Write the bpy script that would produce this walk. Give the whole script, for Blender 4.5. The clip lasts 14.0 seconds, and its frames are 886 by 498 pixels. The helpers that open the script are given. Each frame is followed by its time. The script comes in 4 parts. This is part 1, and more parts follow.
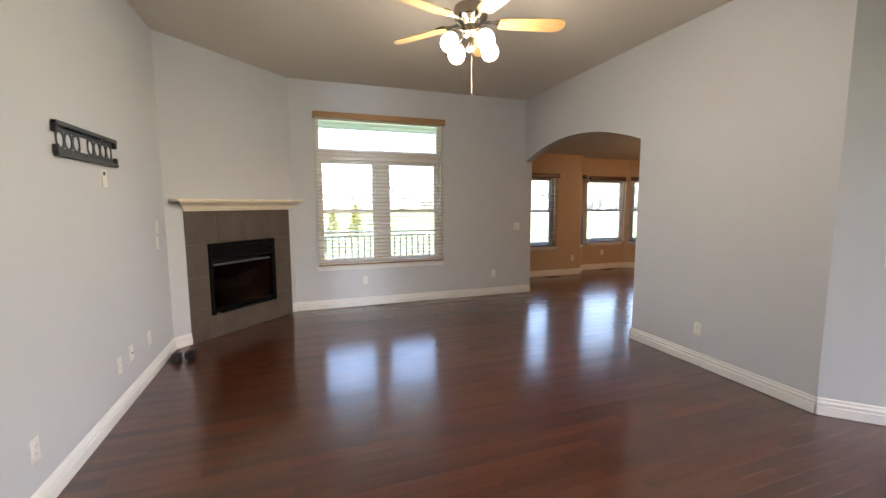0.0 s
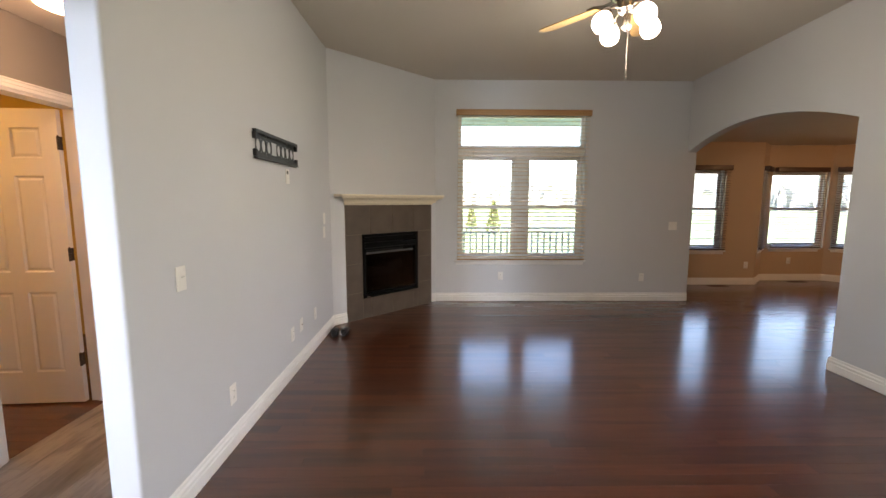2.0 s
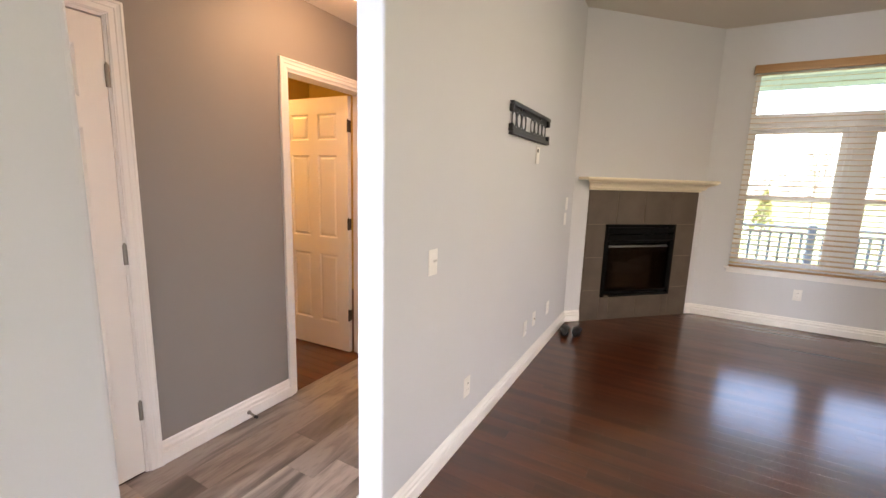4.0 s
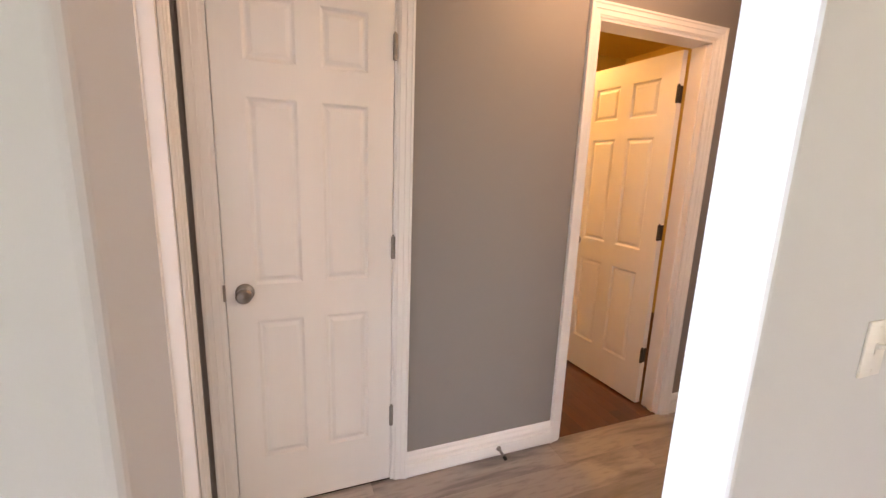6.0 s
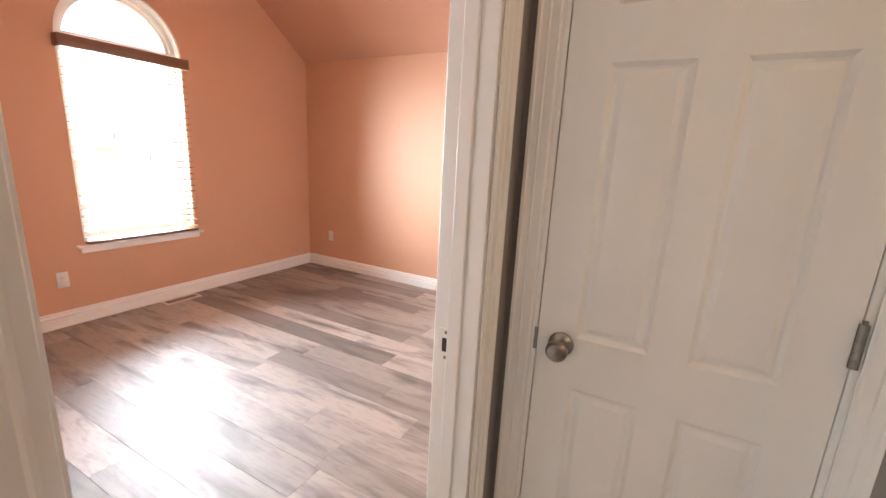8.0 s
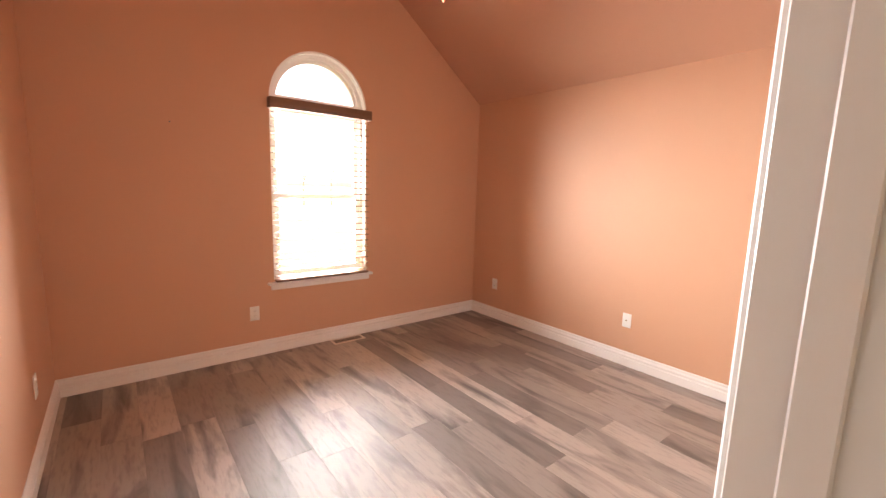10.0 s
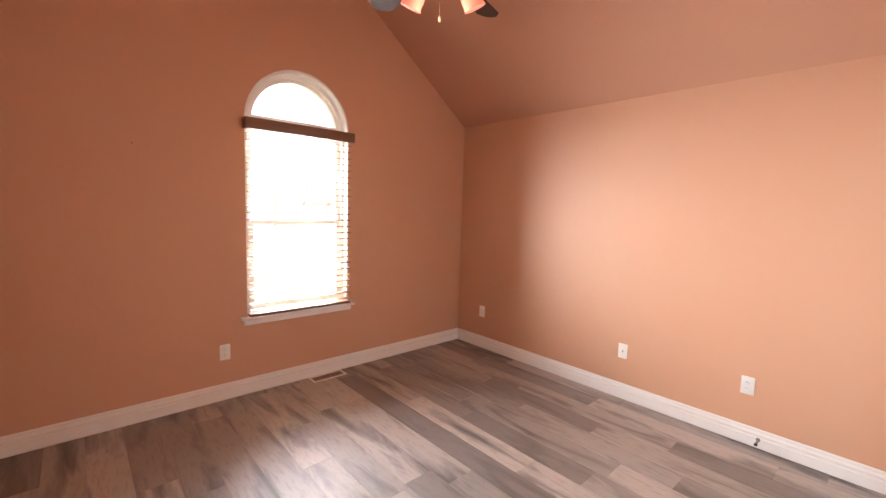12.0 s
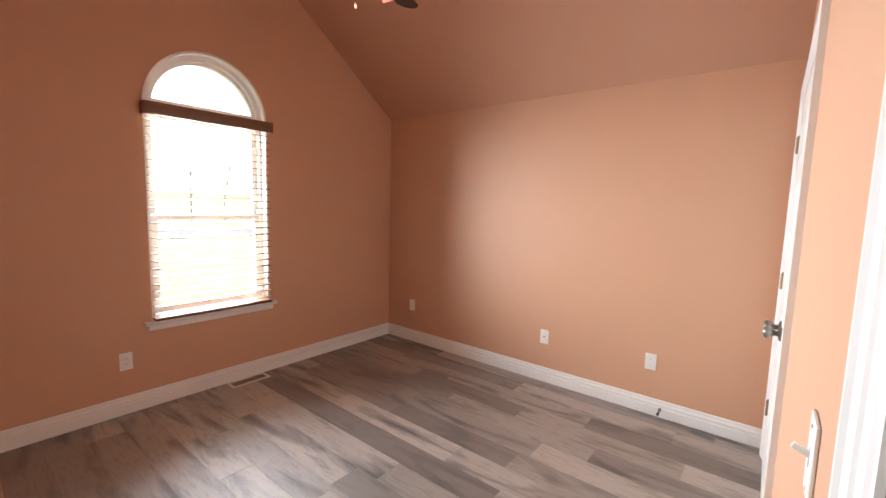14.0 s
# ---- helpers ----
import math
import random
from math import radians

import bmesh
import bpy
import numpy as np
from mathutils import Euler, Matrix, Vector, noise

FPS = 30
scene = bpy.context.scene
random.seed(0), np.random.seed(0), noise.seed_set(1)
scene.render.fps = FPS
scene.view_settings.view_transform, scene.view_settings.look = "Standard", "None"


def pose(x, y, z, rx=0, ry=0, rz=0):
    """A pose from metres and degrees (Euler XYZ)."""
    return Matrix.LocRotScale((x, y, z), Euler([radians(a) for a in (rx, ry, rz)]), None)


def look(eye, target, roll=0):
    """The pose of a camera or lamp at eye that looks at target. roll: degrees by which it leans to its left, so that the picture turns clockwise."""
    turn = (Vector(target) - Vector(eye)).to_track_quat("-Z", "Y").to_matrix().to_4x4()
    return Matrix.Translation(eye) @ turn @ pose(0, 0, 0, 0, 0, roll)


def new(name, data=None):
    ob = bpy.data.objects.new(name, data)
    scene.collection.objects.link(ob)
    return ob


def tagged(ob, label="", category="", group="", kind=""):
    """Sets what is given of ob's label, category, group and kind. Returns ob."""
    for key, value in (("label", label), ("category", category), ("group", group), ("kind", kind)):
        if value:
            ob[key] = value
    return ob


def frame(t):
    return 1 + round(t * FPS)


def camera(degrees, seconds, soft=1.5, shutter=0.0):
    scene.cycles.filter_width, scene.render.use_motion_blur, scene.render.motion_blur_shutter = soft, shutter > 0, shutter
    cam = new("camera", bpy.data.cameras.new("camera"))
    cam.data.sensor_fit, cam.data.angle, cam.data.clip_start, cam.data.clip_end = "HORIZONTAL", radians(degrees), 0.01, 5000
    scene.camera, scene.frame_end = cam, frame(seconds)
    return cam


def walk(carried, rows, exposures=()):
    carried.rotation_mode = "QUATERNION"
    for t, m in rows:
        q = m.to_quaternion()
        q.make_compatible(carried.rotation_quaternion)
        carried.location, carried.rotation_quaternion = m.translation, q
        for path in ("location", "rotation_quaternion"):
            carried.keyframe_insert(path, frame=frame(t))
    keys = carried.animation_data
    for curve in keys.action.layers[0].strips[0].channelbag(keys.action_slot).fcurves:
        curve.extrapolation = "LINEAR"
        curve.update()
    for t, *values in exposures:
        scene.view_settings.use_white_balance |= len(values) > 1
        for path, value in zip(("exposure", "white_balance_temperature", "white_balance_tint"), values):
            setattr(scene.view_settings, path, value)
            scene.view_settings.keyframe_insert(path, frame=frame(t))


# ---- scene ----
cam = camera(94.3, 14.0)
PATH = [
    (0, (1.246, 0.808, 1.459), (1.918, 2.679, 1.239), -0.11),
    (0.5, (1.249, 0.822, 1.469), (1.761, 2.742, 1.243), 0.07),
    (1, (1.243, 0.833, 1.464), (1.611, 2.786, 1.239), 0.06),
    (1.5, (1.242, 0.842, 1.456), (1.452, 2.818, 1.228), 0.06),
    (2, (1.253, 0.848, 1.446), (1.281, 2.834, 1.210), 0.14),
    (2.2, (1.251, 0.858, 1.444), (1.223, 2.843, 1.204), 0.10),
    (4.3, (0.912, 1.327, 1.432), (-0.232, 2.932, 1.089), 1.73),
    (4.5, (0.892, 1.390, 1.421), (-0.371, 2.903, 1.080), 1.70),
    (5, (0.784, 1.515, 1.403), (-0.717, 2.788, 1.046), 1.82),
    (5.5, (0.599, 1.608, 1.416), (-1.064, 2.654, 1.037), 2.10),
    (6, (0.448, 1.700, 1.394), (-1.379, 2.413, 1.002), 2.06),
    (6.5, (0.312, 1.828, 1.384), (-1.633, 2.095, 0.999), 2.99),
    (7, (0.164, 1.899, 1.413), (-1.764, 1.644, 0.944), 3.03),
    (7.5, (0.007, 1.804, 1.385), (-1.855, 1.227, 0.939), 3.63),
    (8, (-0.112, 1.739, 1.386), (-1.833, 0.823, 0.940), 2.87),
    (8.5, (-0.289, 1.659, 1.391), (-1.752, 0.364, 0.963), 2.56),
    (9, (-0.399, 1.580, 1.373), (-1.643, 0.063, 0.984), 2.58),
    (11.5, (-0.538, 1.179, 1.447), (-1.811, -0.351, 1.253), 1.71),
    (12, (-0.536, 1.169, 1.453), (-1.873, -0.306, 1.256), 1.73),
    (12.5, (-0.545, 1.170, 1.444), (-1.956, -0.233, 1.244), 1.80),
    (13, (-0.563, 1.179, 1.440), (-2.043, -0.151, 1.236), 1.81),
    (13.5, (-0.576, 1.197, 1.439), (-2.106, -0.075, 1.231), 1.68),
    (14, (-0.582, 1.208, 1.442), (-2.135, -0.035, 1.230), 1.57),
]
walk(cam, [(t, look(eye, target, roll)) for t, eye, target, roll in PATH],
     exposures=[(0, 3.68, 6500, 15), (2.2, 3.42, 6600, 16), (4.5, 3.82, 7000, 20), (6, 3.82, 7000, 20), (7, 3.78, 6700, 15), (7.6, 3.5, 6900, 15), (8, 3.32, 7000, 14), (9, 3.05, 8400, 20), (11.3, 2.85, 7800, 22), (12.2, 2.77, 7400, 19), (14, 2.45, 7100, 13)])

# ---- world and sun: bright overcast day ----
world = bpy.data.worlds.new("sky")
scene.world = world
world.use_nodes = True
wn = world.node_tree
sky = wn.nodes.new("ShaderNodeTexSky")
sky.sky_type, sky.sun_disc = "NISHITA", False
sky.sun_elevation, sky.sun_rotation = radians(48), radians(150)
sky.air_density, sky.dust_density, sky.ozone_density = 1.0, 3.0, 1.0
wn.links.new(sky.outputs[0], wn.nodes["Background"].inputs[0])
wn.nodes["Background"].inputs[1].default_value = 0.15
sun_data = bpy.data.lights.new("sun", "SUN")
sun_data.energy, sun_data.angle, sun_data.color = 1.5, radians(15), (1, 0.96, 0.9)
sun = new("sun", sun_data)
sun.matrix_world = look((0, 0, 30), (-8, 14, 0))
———
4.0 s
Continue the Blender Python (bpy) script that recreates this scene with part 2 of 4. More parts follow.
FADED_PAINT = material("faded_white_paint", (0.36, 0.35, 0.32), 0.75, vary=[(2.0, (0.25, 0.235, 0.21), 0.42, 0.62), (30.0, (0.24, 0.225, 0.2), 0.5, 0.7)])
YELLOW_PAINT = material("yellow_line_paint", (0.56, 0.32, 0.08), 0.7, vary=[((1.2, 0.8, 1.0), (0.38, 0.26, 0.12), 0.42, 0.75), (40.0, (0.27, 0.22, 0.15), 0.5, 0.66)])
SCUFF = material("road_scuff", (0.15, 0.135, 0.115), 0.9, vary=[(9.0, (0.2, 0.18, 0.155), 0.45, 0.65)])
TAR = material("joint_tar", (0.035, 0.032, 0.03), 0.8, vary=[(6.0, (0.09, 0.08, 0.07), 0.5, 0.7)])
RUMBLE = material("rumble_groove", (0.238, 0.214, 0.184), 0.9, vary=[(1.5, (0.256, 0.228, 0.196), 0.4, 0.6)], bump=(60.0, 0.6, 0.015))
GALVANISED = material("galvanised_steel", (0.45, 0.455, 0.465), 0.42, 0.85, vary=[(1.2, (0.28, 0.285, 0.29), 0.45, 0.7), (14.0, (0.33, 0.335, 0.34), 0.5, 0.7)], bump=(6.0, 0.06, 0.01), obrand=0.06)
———
> WHAT TO DO:
Above are the records. Copy only the lines from the one with "Write the bpy" through the one with "what is given", exactly, with no pictures.

> RESPONSE TO THIS EXERCISE:
Write the bpy script that would produce this walk. Give the whole script, for Blender 4.5. The clip lasts 14.0 seconds, and its frames are 886 by 498 pixels. The helpers that open the script are given. Each frame is followed by its time. The script comes in 4 parts. This is part 1, and more parts follow.
0.0 s
2.0 s
4.0 s
6.0 s
8.0 s
10.0 s
12.0 s
14.0 s
# ---- helpers ----
import math
import random
from math import radians

import bmesh
import bpy
import numpy as np
from mathutils import Euler, Matrix, Vector, noise

FPS = 30
scene = bpy.context.scene
random.seed(0), np.random.seed(0), noise.seed_set(1)
scene.render.fps = FPS
scene.view_settings.view_transform, scene.view_settings.look = "Standard", "None"


def pose(x, y, z, rx=0, ry=0, rz=0):
    """A pose from metres and degrees (Euler XYZ)."""
    return Matrix.LocRotScale((x, y, z), Euler([radians(a) for a in (rx, ry, rz)]), None)


def look(eye, target, roll=0):
    """The pose of a camera or lamp at eye that looks at target. roll: degrees by which it leans to its left, so that the picture turns clockwise."""
    turn = (Vector(target) - Vector(eye)).to_track_quat("-Z", "Y").to_matrix().to_4x4()
    return Matrix.Translation(eye) @ turn @ pose(0, 0, 0, 0, 0, roll)


def new(name, data=None):
    ob = bpy.data.objects.new(name, data)
    scene.collection.objects.link(ob)
    return ob


def tagged(ob, label="", category="", group="", kind=""):
    """Sets what is given of ob's label, category, group and kind. Returns ob."""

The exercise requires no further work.